With that one word, “Mary,” she realizes, despite all the logical improbability, she has what she thought illogical, impossible, he is alive. Our translation has Jesus saying to her, “Do not hold on to me”, as if she was headed his way and he stops her before she gets to him. But that Greek verb for “do not hold onto me” is in a tense that suggests continuous action, meaning we could translate it as “do not keep holding onto me,” as if she had already jumped up, grabbed him, hugged him, and would never let him go again.
Jesus is trying to tell her, and to tell us, that our logical understandings of how the world works, of how death works, what death means, for our bodies, and our lives, is no longer as small or finite as we once thought.
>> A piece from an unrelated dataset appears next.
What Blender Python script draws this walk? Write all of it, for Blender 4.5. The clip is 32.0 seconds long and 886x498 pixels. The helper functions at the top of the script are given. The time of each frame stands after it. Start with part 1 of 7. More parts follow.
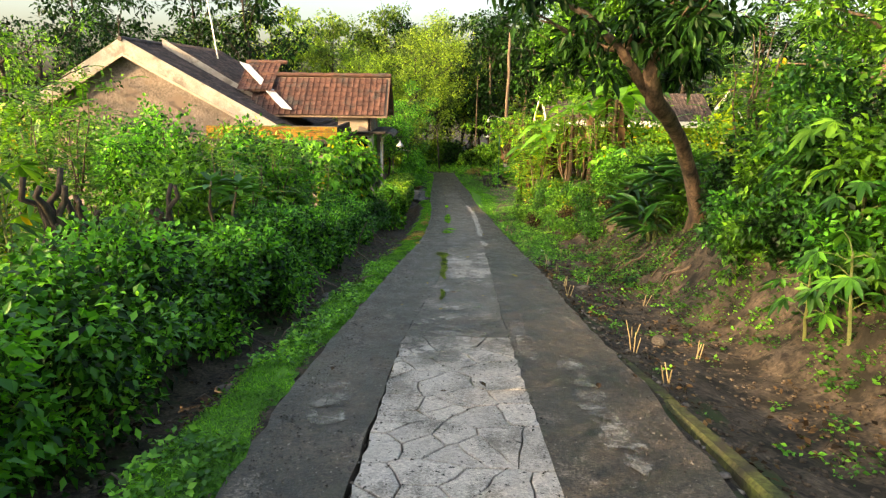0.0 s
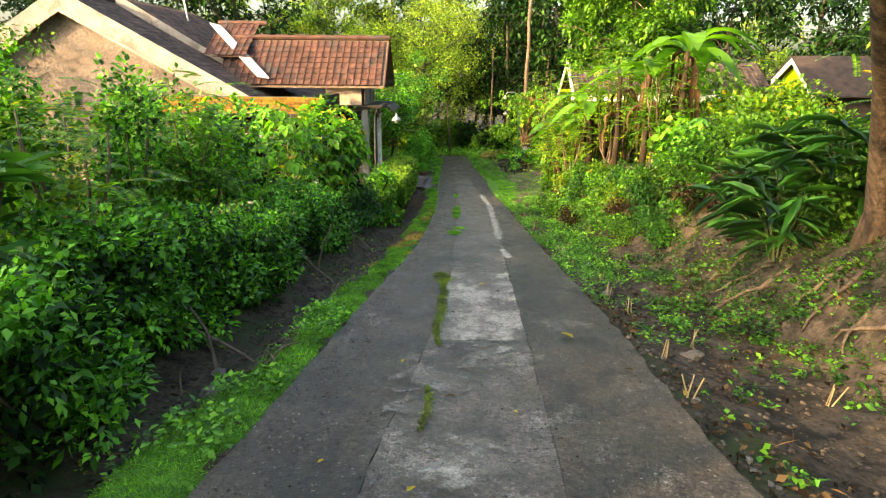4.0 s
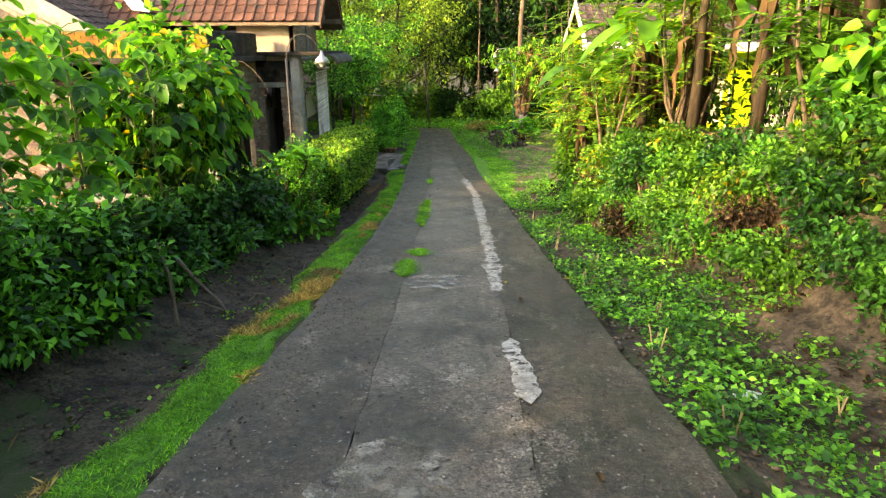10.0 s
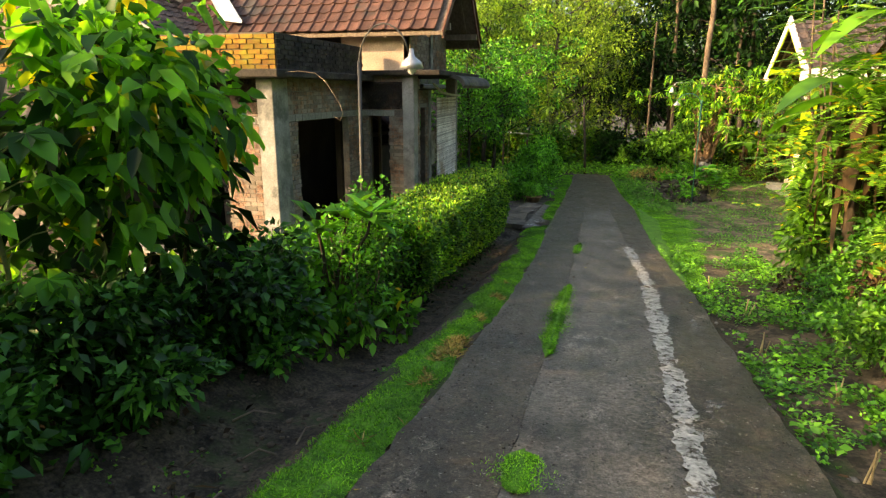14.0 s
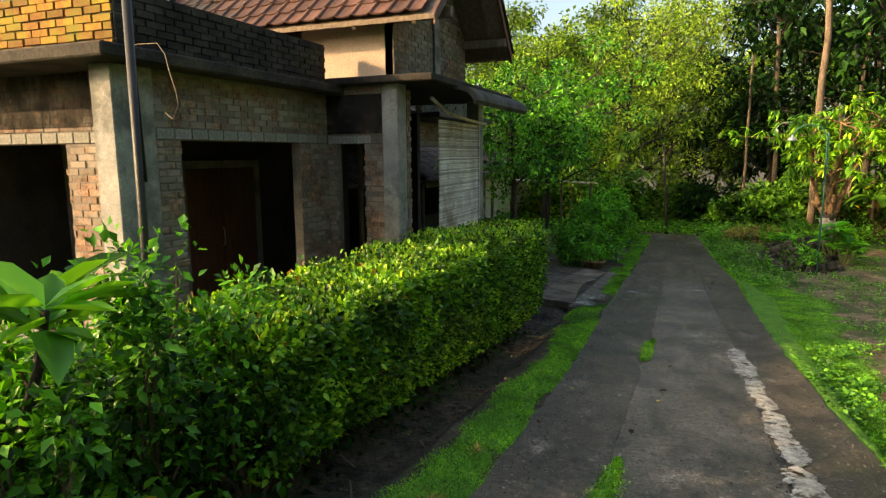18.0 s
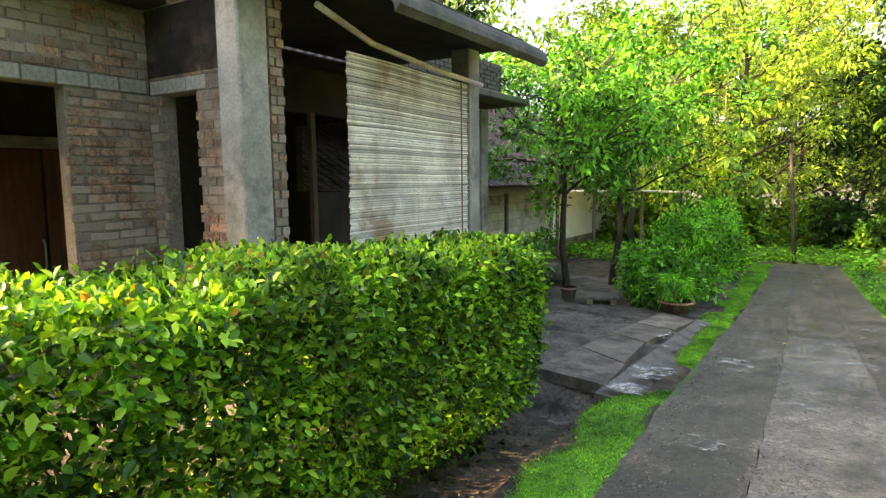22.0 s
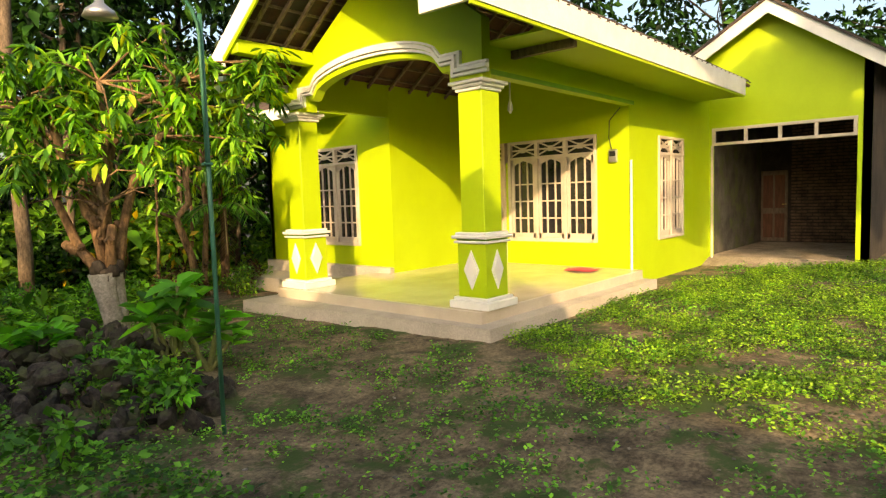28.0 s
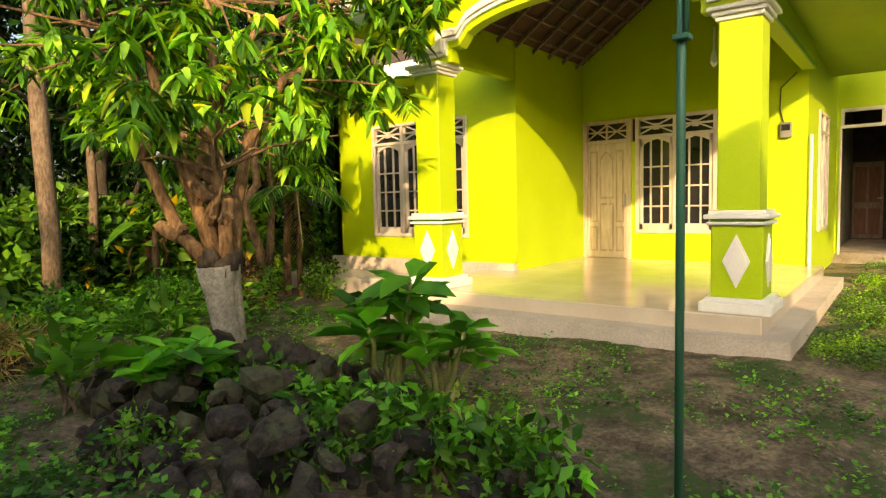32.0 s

Because of Easter morning, we are forever on the other side, remembering how we once saw things in short-sighted more-limited ways, and now aware there is a bigger picture will always be there. The way we once saw death is rolled away by this new reality that Jesus did die but is not dead. He lives, and calls each one of us by name.
Mary no longer needed to know where his body was, or to hold onto it for herself. She came to look for a dead body, and wept tears of grief. She left his living body behind crying tears of joy. She came needing to know where he was. She left wanting to run and share the good news with others. That is Easter.
We have little, logical truths we hold onto. But Easter tosses everything over. He died, but he’s not dead… It doesn’t make sense. Just come and see.
That’s what church is called to be. Here, we know Jesus died, we believe he is risen, and we don’t try to hold onto him. We don’t try to hold on to what used to be, what we enjoyed before, what gave us comfort and benefit. Church isn’t about having and holding what was. Church isn’t about visit a dead body, but realizing, He’s alive! Church is about expectations being flipped, believing in the impossible, and running to invite others to come and see.
Charge
Benediction
Now, blessing, laughter, and loving be yours, and may the love of a great God who names you and holds you as the earth turns and the flowers grow be with you, this day, this night this moment and forever more. Amen.